I call BS on that one Nvidia know they have market share and mind share they can sell the rubbish to idiots and they will come crawling back for more when Nvidia supersede that GPU months later with little gains in it ..

Its pure money making nothing more if they do what you say they do why doesnt AMD do the same thing ..

there was a 6950xt basically at the end of the lifespan of the 6000series and there was no 7950xtx at the end of its life span ..

This is Nvidia at its scummy best !!

Because the X3D die adds cost and there are some use cases where it adds basically no performance.

Another reason is that it takes more time to do the X3D CPUs. If they ship the non-X3D version first, they have time to perfect the base CPU. Then, they have a stable platform to use for optimizing the X3D version

X3d doesnt always add more performance i agree !!

But its the simple logic of why not kill two birds with 1 stone .

why would i spend lets say 300usd on a non x3d that is only good in some games when i can have a 9800x3d is better in all games ..

Unless of course i was pairing a 5090 with a 9600x and 1080p and 1440p was never used .. ( the is there a bottle neck ?? )

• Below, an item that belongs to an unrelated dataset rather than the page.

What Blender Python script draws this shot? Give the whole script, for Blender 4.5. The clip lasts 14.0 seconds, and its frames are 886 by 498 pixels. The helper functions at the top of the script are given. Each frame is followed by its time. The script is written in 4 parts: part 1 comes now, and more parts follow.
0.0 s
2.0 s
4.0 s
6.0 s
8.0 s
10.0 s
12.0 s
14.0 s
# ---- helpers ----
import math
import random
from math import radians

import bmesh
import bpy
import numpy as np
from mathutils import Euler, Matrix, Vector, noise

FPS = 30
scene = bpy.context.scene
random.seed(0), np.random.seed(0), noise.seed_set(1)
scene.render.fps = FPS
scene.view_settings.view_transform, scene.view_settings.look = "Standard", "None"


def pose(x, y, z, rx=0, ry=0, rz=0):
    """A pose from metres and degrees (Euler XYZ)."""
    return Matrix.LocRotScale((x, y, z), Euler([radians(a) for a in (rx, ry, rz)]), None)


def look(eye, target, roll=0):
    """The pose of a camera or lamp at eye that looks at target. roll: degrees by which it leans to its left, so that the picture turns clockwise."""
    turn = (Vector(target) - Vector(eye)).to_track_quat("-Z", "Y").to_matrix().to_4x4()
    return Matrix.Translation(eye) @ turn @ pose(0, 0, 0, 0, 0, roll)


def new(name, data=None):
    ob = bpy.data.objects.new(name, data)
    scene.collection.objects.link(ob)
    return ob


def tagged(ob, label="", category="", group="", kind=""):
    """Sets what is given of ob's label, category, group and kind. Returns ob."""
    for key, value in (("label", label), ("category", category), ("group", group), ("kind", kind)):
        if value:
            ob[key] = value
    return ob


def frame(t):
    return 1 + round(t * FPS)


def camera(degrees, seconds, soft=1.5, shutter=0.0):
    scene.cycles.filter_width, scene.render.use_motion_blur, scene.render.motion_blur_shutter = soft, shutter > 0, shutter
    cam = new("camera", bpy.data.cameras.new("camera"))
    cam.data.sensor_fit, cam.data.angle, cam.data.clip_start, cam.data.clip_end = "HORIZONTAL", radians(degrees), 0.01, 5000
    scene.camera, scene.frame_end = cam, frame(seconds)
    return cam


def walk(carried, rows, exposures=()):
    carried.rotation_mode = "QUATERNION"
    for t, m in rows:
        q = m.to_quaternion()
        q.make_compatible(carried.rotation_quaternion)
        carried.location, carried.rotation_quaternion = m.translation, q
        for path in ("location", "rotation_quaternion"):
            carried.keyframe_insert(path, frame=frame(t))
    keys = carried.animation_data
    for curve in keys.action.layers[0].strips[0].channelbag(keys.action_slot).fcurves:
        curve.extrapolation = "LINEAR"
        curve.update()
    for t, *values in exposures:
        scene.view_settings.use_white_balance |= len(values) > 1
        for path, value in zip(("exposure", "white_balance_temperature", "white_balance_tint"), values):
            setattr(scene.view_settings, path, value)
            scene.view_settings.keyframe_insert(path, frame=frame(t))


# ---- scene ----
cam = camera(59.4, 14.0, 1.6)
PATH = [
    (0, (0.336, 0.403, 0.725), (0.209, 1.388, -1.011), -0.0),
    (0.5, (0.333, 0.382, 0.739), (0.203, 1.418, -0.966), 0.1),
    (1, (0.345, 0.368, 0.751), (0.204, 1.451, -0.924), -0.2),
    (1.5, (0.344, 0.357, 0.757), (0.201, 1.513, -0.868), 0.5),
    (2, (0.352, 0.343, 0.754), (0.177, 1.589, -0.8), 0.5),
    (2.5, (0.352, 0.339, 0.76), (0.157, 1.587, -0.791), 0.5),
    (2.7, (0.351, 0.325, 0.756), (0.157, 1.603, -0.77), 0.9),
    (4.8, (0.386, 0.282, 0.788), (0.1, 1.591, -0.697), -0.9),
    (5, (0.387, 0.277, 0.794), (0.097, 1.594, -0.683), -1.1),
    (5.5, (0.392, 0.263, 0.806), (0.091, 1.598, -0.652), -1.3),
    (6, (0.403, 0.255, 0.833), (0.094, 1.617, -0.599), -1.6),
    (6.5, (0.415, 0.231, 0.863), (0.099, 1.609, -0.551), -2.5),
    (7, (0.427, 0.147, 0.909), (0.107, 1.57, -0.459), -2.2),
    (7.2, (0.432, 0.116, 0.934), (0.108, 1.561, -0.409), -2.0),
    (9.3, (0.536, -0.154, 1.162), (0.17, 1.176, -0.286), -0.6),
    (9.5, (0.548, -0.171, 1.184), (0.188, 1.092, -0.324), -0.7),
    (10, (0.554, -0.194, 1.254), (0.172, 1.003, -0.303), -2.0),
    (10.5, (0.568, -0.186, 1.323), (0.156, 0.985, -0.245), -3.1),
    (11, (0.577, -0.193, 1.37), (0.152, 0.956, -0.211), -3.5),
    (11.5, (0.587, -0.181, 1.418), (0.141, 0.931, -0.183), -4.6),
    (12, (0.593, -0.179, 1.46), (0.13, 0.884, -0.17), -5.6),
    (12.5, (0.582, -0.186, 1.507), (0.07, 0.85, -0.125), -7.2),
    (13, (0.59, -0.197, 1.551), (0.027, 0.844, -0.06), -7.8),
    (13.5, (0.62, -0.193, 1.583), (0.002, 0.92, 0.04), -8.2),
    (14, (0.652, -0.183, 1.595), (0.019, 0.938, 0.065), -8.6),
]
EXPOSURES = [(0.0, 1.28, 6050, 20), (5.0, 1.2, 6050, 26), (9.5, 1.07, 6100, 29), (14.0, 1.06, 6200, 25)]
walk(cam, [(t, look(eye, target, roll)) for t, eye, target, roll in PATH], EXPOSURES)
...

Same with 9950x3d given the single stacking cache ccd is a bummer but i here they are changing that next gen want the best of both worlds buy a x3d over a 9950x every day of the week ..

As for cost at this point the ones that complain about every rising costs this is caused by stupid governments and simple high demand for the millions complaining there are billions paying what ever companies ask !!

 

[bit_user]

Then where do we get these leaks every gen a few months before every release for gen after gen on AMD CPU's it almost like clockwork now ..

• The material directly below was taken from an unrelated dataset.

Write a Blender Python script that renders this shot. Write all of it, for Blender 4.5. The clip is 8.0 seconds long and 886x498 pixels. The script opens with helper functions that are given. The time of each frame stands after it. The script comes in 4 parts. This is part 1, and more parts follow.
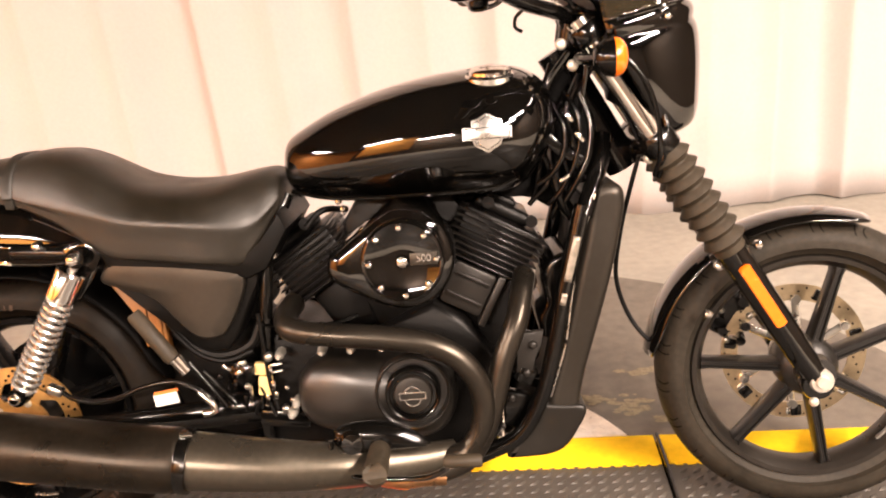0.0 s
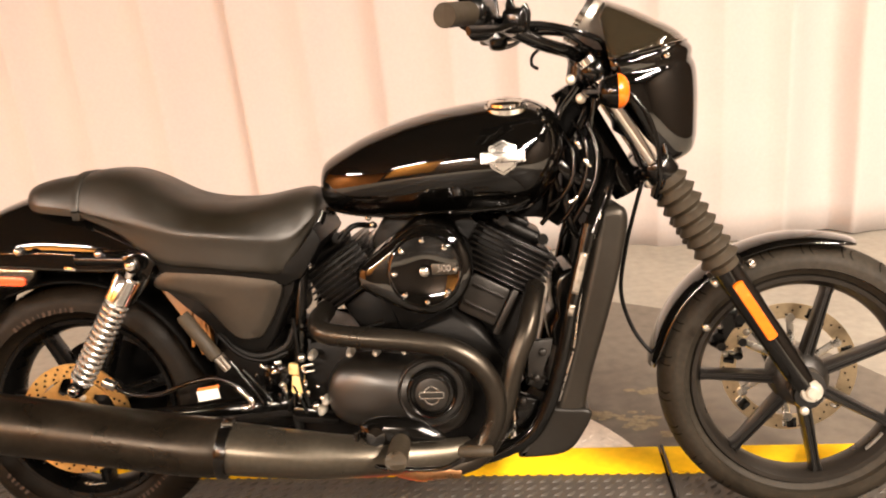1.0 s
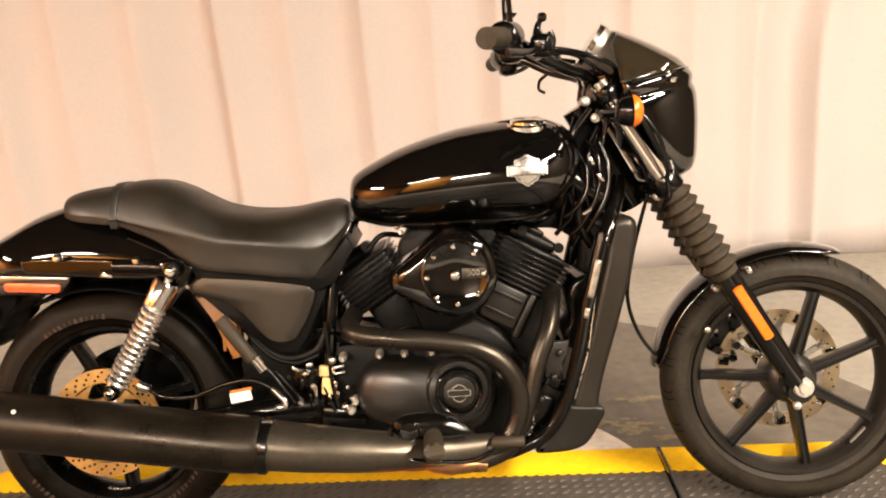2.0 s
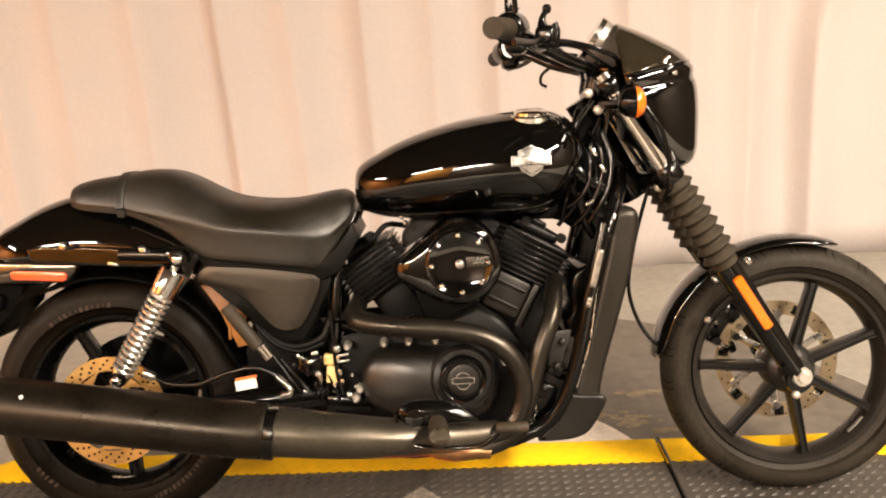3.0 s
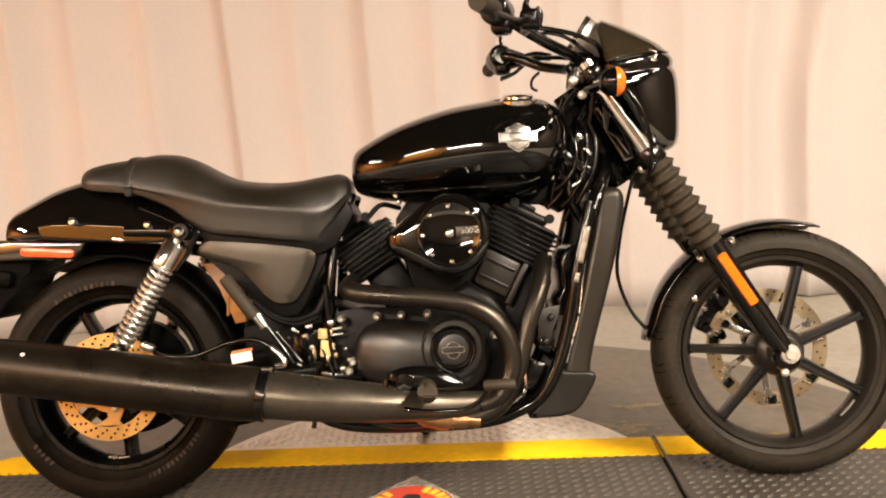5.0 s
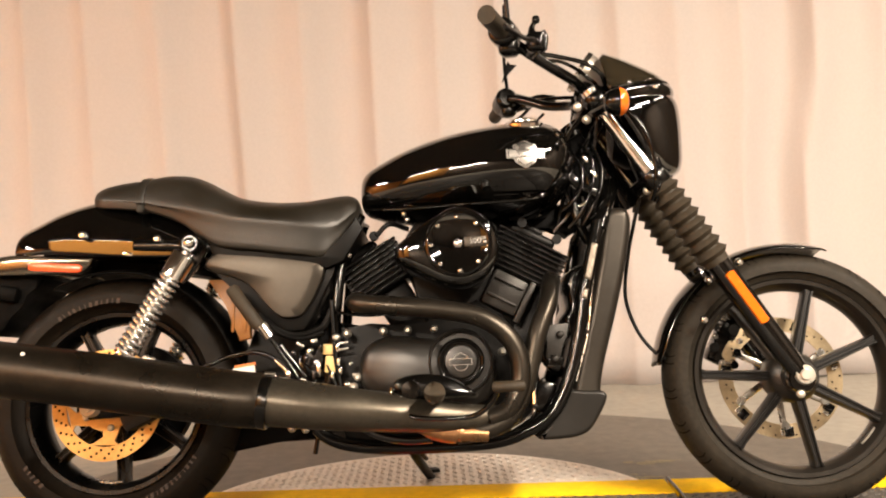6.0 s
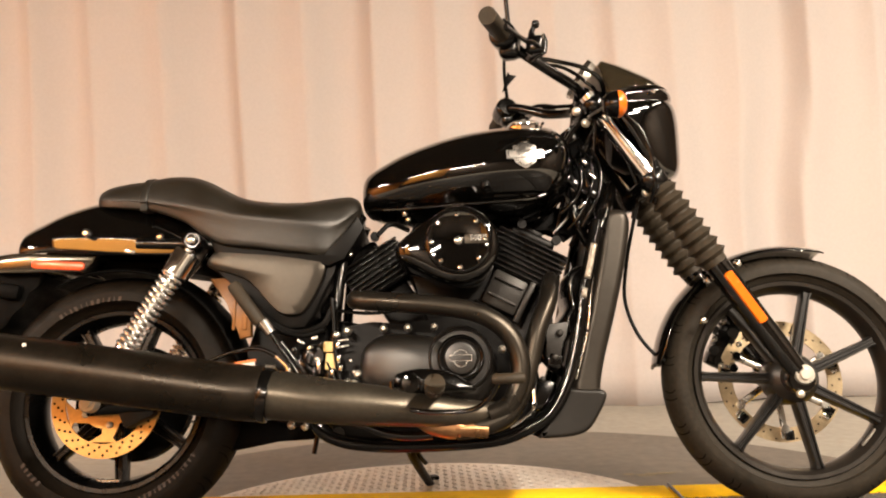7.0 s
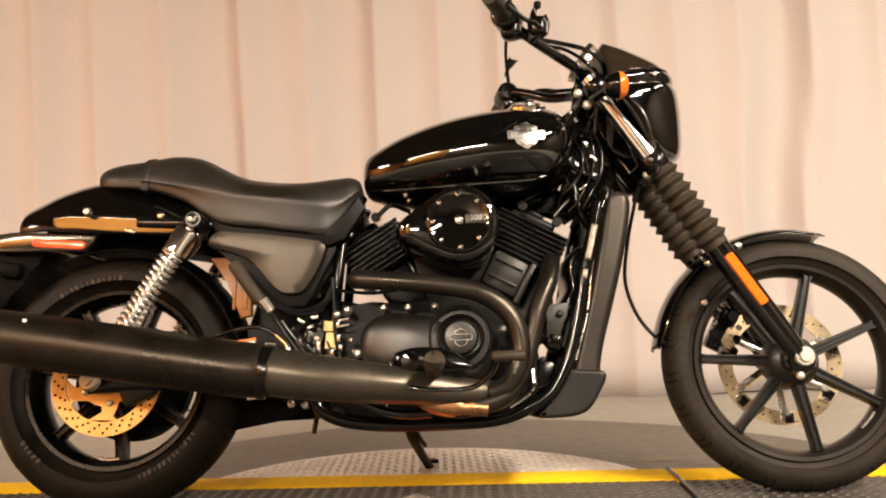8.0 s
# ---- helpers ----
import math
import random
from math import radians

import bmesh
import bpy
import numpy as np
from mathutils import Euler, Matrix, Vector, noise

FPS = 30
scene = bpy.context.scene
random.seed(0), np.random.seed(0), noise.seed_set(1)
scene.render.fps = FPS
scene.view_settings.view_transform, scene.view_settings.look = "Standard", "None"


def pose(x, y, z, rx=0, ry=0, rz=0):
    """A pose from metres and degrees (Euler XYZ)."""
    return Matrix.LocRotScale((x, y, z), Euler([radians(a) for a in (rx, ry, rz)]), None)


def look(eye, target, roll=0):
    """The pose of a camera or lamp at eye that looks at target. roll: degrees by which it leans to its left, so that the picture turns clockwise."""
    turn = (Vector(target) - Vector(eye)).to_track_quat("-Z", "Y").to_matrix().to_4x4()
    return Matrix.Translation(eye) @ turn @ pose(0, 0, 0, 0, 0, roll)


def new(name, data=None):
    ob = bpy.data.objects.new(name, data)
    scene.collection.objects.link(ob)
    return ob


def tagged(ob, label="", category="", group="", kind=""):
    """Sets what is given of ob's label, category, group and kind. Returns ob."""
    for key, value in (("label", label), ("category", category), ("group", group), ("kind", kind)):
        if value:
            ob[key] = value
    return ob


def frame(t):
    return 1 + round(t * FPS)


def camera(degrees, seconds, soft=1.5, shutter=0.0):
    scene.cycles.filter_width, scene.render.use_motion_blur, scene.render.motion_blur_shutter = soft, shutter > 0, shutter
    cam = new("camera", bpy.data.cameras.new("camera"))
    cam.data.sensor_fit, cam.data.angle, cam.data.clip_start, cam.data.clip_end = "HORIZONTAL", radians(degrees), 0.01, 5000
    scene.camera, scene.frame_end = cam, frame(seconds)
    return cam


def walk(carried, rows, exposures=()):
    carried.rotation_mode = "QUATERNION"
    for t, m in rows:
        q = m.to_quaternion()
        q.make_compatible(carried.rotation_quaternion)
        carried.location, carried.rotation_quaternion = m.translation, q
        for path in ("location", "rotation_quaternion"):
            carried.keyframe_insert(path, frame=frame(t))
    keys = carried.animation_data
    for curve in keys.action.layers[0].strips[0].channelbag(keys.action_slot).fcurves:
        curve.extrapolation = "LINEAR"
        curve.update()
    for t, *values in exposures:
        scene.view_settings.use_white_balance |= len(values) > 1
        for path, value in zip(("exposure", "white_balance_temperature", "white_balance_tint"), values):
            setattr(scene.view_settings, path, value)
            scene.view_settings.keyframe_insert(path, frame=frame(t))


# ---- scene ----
cam = camera(59.0, 8.0, soft=2.0, shutter=0.5)
PATH = [
    (0, (0.125, -1.373, 1.116), (0.075, 0.496, 0.408), -4.9),
    (0.5, (0.145, -1.456, 1.118), (0.056, 0.433, 0.466), -4.5),
    (1, (0.135, -1.528, 1.122), (0.031, 0.372, 0.508), -4.4),
    (1.5, (0.039, -1.61, 1.118), (0.024, 0.309, 0.553), -4.0),
    (3, (-0.051, -1.674, 1.087), (-0.003, 0.254, 0.556), -2.8),
    (3.5, (-0.021, -1.716, 1.06), (0.008, 0.203, 0.498), -3.0),
    (4, (-0.017, -1.757, 1.023), (0.018, 0.173, 0.496), -3.2),
    (4.5, (-0.01, -1.777, 0.96), (0.017, 0.172, 0.515), -3.1),
    (6, (-0.042, -1.809, 0.608), (-0.006, 0.191, 0.62), -2.3),
    (6.5, (-0.046, -1.82, 0.546), (-0.006, 0.177, 0.637), -2.1),
    (7, (-0.048, -1.821, 0.523), (-0.007, 0.176, 0.628), -2.0),
    (7.5, (-0.049, -1.82, 0.498), (-0.009, 0.177, 0.605), -1.9),
    (8, (-0.048, -1.819, 0.483), (-0.01, 0.178, 0.583), -1.7),
]
walk(cam, [(t, look(eye, target, roll)) for t, eye, target, roll in PATH],
     exposures=[(0.0, 1.03, 6500, 19), (0.5, 0.94, 6500, 17), (1.0, 0.80, 6500, 13), (1.5, 0.70, 6500, 11), (3.0, 0.55, 6500, 10), (4.5, 0.46, 6500, 10), (6.0, 0.50, 6500, 10), (8.0, 0.37, 6500, 10)])

# ---- world and light ----
world = bpy.data.worlds.new("hall")
world.use_nodes = True
scene.world = world
wbg = world.node_tree.nodes["Background"]
wbg.inputs["Color"].default_value = (1.0, 0.75, 0.55, 1)
wbg.inputs["Strength"].default_value = 0.004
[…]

Someone is either leaking BS constantly or AMD are working 2 gens infront of what they are releasing because it makes no sense to hype 40% uplift only to disappoint ..

AMD and Intel are both working 2-3 gens ahead, however that's not where the bad info is from. I think the bad info is due to influencers who have learned that such outlandish claims get them more views. Don't reward them. When there's someone who is consistently feeding you bad information, the best thing you can do is stop following them and viewing their content.

I call BS on that one

It's a fact that yields and ASIC quality both increase over time. It's logical to conclude that these late-cycle refreshes, with more enabled units and higher clocks, are made possible by both factors. You can believe whatever you like, but the facts align with what I'm saying. Neither of us has definitive proof.

if they do what you say they do why doesnt AMD do the same thing ..

AMD did that with the RX 6x50 refresh, which included not only the RX 6950 XT, but also the RX 6650 XT and RX 6750XT.

there was no 7950xtx at the end of its life span ..

I'm not exactly sure. The RDNA3 series didn't sell terribly well, though. Maybe they thought there wouldn't be enough demand to justify doing it.

Another factor might've been lack of GDDR6 above 20 Gbps. If you look at the RX 6x50 refresh, they didn't just boost core clocks, but also memory clocks. If all you're going to do is just boost core clocks, then I guess it's not really any different that buying a factory-overclocked model.

 

[TheSecondPower]

In Haswell, Intel seemed to put most of their focus into AVX2 and TME/HLE. I don't know if that's a good excuse not to deliver better IPC gains, but I guess AVX2 sure benefits IPC on anything that can take advantage of it.

Anyway, if you want to improve efficiency, a good way to do it is by improving IPC and either keeping clocks the same or even dropping them. Probably the best example of that was Core 2.

Haswell had huge improvements all over the design compared to Ivy Bridge. And the clock speed on desktop was the same as Ivy Bridge. The problem was the improvements went to mobile. Intel would target the core design for 35-45W laptops and raise power levels to take the same design to desktop. But for Haswell the core target was 20W so it could scale down to 8W tablets. 20W laptops got a CPU which clocked a lot higher and had slightly better IPC. Desktops got slightly better IPC.
https://www.anandtech.com/show/6355/intels-haswell-architecture/2

 

[Geef]

Wonder why they didn't just make it an even 2000? Future chips can use additional pins for whatever.